▼▼▼
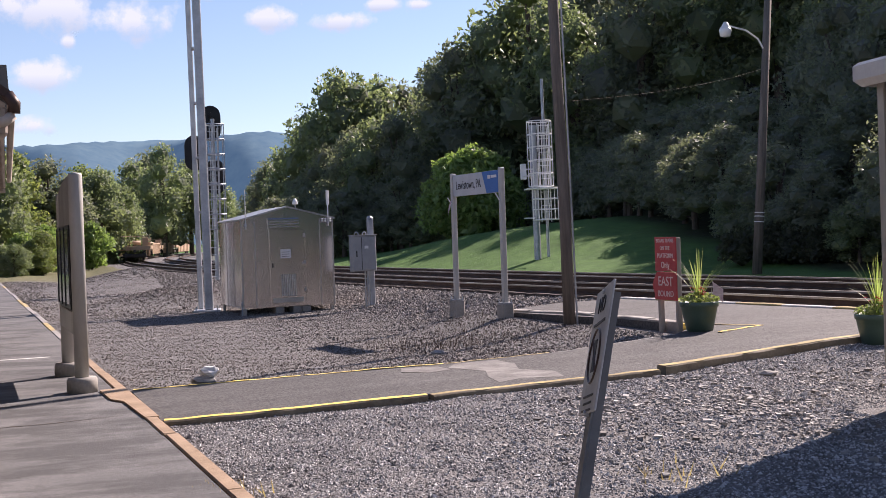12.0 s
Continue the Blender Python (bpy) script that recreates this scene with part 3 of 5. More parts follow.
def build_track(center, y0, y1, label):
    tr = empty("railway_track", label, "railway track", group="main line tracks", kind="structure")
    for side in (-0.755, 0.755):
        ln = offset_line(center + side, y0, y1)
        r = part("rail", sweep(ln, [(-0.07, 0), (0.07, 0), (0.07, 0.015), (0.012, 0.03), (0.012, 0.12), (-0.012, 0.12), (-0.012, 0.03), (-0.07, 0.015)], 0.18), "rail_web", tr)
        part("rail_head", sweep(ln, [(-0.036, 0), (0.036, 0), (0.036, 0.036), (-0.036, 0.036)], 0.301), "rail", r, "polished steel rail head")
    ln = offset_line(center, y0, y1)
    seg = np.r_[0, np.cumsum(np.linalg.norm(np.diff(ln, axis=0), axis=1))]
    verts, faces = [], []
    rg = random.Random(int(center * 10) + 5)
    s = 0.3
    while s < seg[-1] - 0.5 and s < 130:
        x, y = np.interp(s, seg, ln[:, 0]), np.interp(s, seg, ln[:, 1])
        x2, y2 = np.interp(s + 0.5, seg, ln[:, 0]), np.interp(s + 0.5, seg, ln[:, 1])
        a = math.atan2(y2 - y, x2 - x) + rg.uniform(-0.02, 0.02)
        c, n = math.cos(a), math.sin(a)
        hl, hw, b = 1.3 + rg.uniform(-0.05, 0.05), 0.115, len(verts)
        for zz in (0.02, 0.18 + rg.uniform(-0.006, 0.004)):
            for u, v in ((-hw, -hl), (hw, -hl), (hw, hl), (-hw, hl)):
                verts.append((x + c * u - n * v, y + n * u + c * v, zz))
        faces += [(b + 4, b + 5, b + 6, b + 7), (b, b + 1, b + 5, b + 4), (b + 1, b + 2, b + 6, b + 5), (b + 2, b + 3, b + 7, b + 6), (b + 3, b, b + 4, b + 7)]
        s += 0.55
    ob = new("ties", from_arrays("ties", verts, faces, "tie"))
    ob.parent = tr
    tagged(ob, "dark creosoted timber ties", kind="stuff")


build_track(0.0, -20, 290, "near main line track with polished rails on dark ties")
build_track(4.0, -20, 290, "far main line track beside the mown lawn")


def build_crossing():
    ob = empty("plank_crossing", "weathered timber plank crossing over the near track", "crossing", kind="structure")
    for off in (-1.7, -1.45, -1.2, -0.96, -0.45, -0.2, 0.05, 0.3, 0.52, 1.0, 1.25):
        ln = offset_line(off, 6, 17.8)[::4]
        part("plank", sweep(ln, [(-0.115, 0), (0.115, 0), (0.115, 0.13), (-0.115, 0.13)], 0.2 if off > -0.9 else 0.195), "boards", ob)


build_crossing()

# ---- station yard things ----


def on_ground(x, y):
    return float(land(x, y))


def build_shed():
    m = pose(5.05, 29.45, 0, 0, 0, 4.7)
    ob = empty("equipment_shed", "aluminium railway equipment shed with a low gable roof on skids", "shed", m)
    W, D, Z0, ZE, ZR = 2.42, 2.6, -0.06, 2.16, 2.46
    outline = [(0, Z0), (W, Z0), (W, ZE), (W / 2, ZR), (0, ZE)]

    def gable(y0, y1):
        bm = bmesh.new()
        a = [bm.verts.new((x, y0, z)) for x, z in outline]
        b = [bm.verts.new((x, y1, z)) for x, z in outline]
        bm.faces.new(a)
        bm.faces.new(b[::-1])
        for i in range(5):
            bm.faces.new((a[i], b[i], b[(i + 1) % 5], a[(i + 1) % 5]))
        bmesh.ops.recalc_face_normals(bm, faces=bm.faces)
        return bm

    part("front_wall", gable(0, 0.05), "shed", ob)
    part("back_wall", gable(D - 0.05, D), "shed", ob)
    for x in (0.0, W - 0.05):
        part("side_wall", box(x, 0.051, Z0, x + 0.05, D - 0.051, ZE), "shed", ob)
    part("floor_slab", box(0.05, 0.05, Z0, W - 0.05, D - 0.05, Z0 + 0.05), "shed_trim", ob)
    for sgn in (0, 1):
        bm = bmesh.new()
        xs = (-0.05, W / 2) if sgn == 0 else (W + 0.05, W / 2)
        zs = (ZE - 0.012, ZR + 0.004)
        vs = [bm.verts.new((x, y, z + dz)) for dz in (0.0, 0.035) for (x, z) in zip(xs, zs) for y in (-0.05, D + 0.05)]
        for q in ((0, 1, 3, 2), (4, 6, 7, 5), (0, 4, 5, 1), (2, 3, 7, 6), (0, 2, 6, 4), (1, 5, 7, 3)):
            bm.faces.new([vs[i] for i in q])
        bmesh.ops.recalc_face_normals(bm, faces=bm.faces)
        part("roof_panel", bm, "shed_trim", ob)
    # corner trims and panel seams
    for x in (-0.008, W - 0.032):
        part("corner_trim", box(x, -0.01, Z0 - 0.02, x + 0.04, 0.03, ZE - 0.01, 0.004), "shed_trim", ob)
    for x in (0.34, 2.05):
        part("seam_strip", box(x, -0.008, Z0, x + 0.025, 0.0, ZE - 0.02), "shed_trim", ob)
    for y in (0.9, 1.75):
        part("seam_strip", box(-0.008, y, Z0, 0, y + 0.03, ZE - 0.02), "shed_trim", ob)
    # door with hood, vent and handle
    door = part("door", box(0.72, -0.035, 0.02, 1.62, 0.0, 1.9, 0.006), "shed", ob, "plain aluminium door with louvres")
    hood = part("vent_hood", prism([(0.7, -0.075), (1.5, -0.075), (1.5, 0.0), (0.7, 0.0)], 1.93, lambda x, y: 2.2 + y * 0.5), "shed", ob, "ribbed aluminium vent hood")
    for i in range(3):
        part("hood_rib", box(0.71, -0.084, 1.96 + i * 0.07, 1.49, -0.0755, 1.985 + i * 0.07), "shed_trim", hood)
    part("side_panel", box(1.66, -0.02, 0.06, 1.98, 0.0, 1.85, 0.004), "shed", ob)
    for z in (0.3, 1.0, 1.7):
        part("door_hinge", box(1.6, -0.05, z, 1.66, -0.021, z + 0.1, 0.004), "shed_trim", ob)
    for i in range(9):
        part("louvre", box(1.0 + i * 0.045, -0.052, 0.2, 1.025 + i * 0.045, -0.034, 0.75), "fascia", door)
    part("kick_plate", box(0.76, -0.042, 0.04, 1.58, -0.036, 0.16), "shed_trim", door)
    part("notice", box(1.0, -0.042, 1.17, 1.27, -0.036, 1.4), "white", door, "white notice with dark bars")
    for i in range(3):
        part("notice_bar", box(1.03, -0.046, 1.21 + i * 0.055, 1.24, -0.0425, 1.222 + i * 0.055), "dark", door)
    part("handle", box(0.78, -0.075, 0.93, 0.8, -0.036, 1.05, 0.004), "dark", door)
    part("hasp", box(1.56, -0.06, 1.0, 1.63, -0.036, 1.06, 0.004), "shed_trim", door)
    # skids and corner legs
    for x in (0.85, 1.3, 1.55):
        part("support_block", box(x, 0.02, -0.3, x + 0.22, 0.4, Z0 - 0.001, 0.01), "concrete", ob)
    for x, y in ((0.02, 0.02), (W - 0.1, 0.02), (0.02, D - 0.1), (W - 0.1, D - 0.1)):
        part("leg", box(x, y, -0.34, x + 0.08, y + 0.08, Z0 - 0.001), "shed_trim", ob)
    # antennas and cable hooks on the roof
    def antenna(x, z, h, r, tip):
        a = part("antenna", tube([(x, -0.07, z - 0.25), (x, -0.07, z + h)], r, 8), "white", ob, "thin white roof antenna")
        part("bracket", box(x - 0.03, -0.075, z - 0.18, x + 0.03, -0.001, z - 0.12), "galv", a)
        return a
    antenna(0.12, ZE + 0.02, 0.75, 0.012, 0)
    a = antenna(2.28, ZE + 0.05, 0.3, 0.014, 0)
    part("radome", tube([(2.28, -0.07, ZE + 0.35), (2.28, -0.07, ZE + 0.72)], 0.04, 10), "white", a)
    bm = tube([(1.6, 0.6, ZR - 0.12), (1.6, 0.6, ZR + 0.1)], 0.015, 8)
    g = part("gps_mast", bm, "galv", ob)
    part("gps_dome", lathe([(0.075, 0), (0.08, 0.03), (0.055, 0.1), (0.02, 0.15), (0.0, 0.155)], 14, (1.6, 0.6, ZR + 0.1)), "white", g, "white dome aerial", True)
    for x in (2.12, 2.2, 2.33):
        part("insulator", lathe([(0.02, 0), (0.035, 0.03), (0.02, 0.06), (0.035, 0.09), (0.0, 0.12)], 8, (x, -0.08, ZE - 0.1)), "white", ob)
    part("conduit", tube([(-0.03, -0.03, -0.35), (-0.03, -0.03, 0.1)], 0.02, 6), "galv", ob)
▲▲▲
**What is needed:** Look through the material above and work out how many of its lines contain "with". State the number only.

**Response to the task:** 6